В то же время Красс употреблял все усилия, чтобы оправдать доверие сената, сделать, наконец, себе военную карьеру и уничтожить кошмар, тяготевший над римскими рабовладельцами. Когда легат Красса Муммий, командовавший двумя легионами, потерпел поражение, Красс воскресил старинный обычай децимации, отобрав пятьсот легионеров, бежавших первыми, и казнил из них каждого десятого. Однако поражение части крассовских войск не облегчило положение Спартака. Он все же был оттеснен легионами Красса на Бруттийский полуостров, где римский полководец повел против него позиционную войну, заперев выход фортификационными сооружениями. Началась трагедия Регия и Брундизия. Правда, Спартак, действовавший по внутренним коммуникационным линиям, снова добился успеха, сосредоточив в одном месте кулак против растянутой линии войск Красса и прорвав ее. Если верить Плутарху, Красс даже заколебался между двумя решениями — просить у сената вызова Помпея из Испании и Марка Лукулла из Фракии и желанием одному пожать лавры победы. Он решился на последнее, и ему помог новый раскол среди приверженцев Спартака. От Спартака отделились Кай Ганник и Каст, вскоре разбитые Крассом. По Плутарху, более двенадцати тысяч рабов легло на поле сражения, причем только двое из них были ранены в спину.
Развязка приближалась. Армия Спартака совершала свой последний марш к Брундизию. Вождь рабов в последний раз показал свои полководческие способности, разбив одного из легатов Красса и квестора Скрофу. Но в Брундизии стоял Марк Лукулл, сзади надвигался Красс. Последний бой кончился истреблением революционной армии рабов. Спартак во время боя пытался добраться до самого Красса и убил двух римских центурионов, стремившихся поразить вождя ненавистных повстанцев, но в конце концов был изрублен. Тело его избегло посмертного позора, так как не было найдено на поле битвы. Крассу досталось другое утешение. Аппиева дорога была украшена шестью тысячами крестов, на которых были повешены пленные рабы. Другой герой римских рабовладельцев, только что вернувшийся из Испании Помпей, добивал остатки восставших. В своем донесении сенату он писал, что «Красс разбил рабов в открытом сражении, а он, Помпей, вырвал самую войну с корнем». Впрочем, Помпей ошибался — еще в апреле 70 г.
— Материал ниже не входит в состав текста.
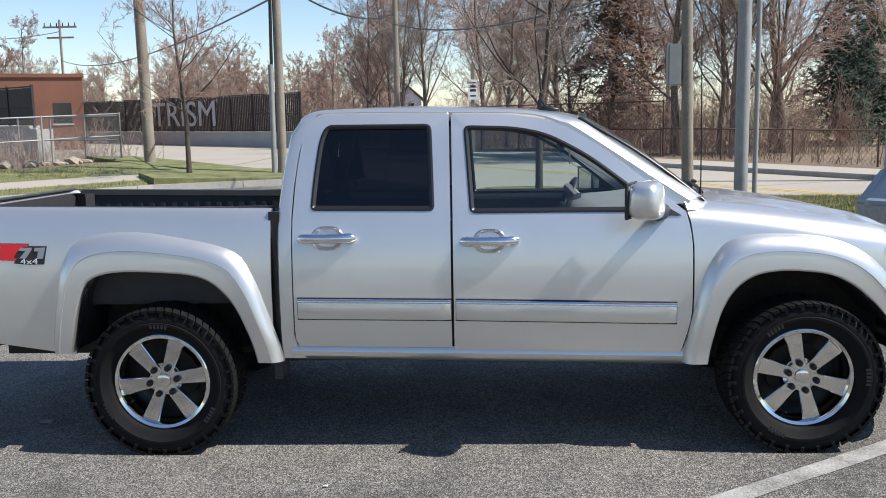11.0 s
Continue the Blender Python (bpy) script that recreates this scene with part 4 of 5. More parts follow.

Цицерон, возвращаясь из Сицилии, принужден был переменить в юго-западной Италии свой маршрут из сухопутного на морской, так как там еще бродили последние остатки великой спартаковской армии.
Таков был конец грозного восстания гладиаторов. Эта трагическая эпопея сравнительно слабо отражена в исторической литературе и почти не оставила следов в искусстве того времени. Только в 1927 г. в итальянской исторической литературе был опубликован любопытный фрагмент стенной живописи, найденный при помпейских раскопках. Фрагмент этот плохо сохранился и потому может быть интерпретирован с различных точек зрения. Главное затруднение состоит в решении вопроса о том, сколько сцен заключает найденный памятник. Одно остается совершенно бесспорным: на правой стороне картины изображены два сражающихся всадника, из которых один имеет над собой надпись «Спартаке», а другой, по остроумной конъектуре Майури, — «Феликс из Помпей».
На правой стороне картины изображен бой двух пехотинцев. Представляют ли обе сцены единую композицию или дают последовательное развитие схватки? Этот вопрос особого значения не имеет. Сверять версии Аппиана и Плутарха по этому фрагменту или проверять его литературными данными также рискованно. Несомненен лишь один факт: некто Феликс из Помпей претендовал на славу и вечную благодарность потомства и увековечивал себя как убийцу Спартака. Кто знает, может быть, голова предводителя рабов была даже оценена и этот Феликс выступал кандидатом на обещанную сумму. Как бы то ни было, этот плохо сохранившийся и беспомощный по своему художественному исполнению фрагмент совершенно уникален по своему историческому интересу.
Спартаковское восстание было последним, но самым грандиозным восстанием рабов эпохи Римской республики. После него, в последних схватках гражданской войны началась новая стабилизация рабовладельческого Рима. Возможности рабовладельческой социально-экономической формации еще не были изжиты, и нужны были еще целые столетия, чтобы власть рабовладельцев рухнула. Сравнительная живучесть рабовладения не была единственной причиной гибели спартаковского движения. Не только спартаковское, но и другие движения рабов в древности были крайне бедны в своих положительных программах. Рабы, даже и восставшие, не были «классом для себя». В политическом отношении они не шли далее подражания общественным формам, господствовавшим у них на родине, экономически их идеалы не простирались далее восстановления либо свободного мелкого производства, либо общинного землевладения.